> WHAT IS NEEDED
Leave out the pictures and copy everything else below exactly.
= = = =
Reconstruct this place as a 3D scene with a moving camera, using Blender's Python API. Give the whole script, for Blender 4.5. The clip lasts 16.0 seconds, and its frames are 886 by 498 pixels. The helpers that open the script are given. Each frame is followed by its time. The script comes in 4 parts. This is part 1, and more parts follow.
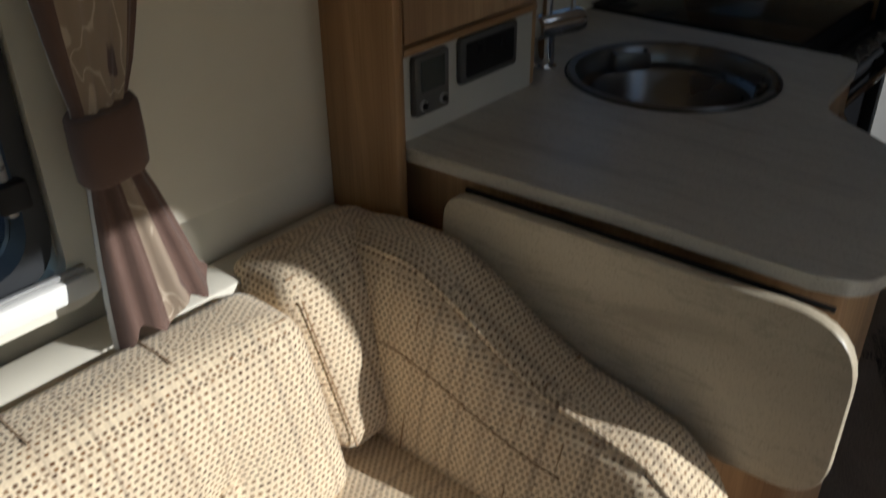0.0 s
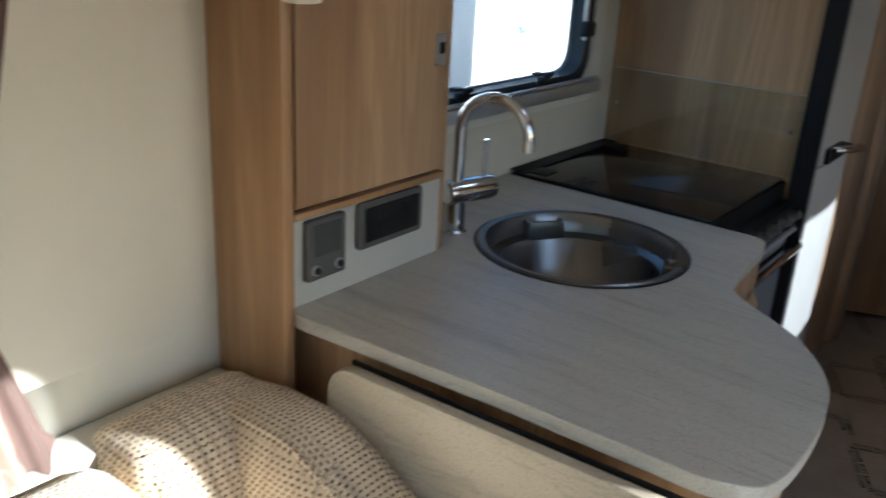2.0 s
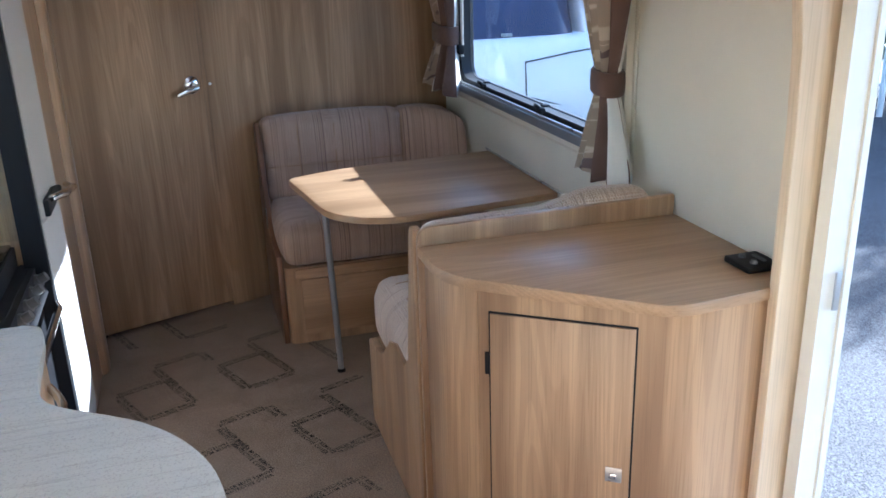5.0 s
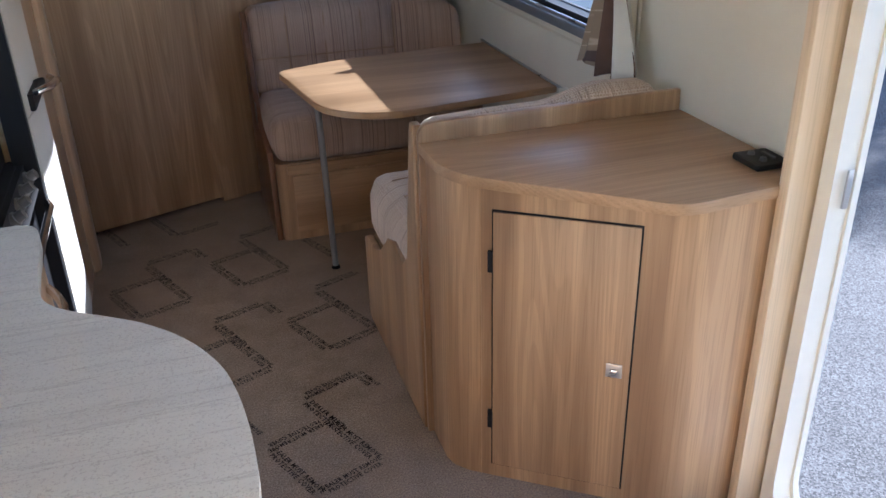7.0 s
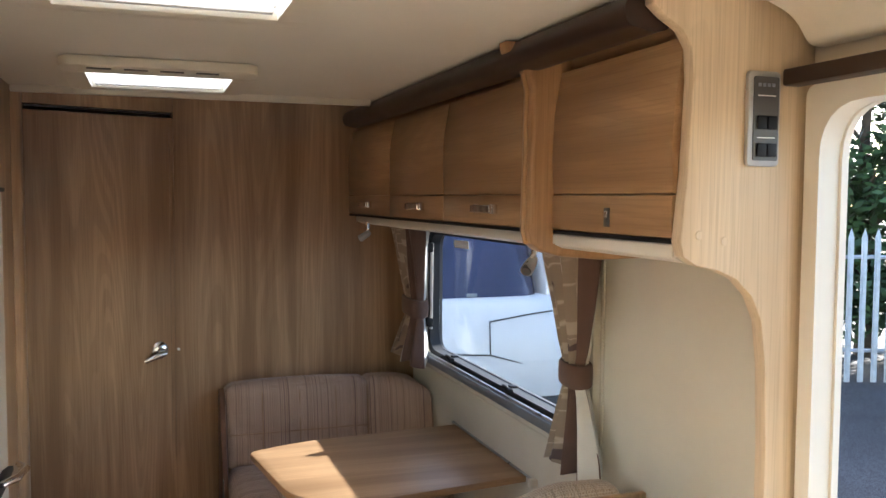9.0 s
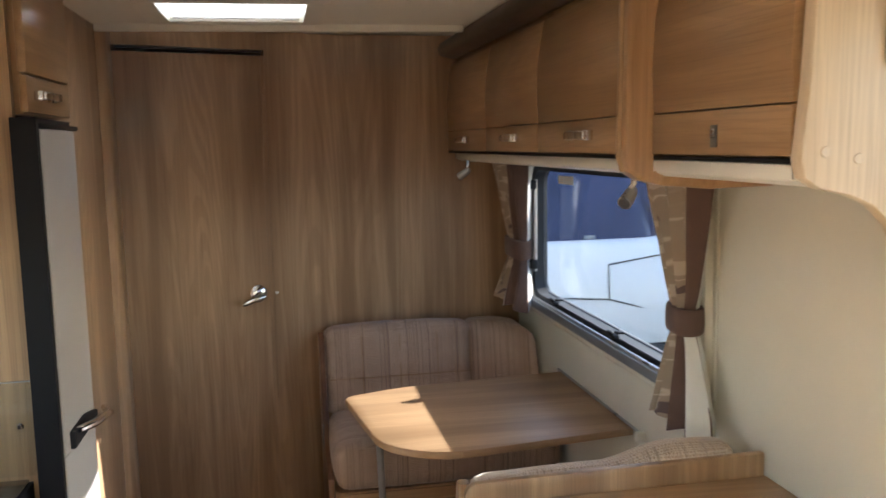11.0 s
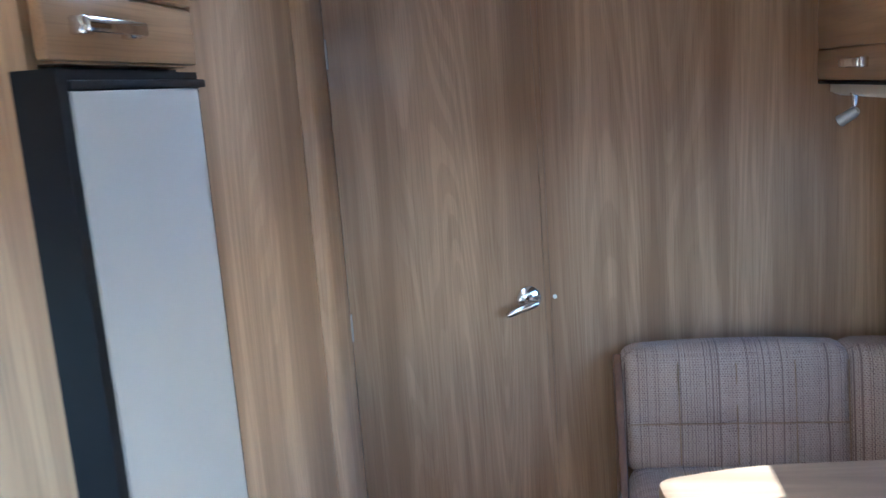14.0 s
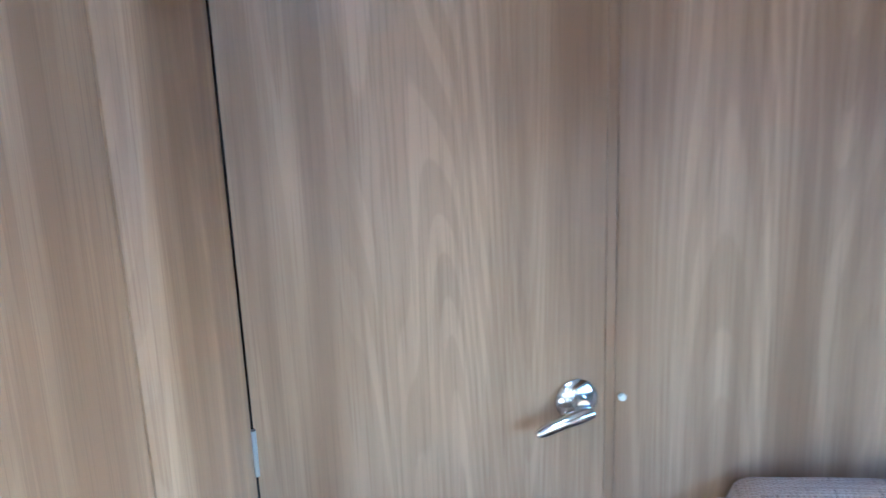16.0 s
= = = =
> EXERCISE RESPONSE
Reconstruct this place as a 3D scene with a moving camera, using Blender's Python API. Give the whole script, for Blender 4.5. The clip lasts 16.0 seconds, and its frames are 886 by 498 pixels. The helpers that open the script are given. Each frame is followed by its time. The script comes in 4 parts. This is part 1, and more parts follow.
0.0 s
2.0 s
5.0 s
7.0 s
9.0 s
11.0 s
14.0 s
16.0 s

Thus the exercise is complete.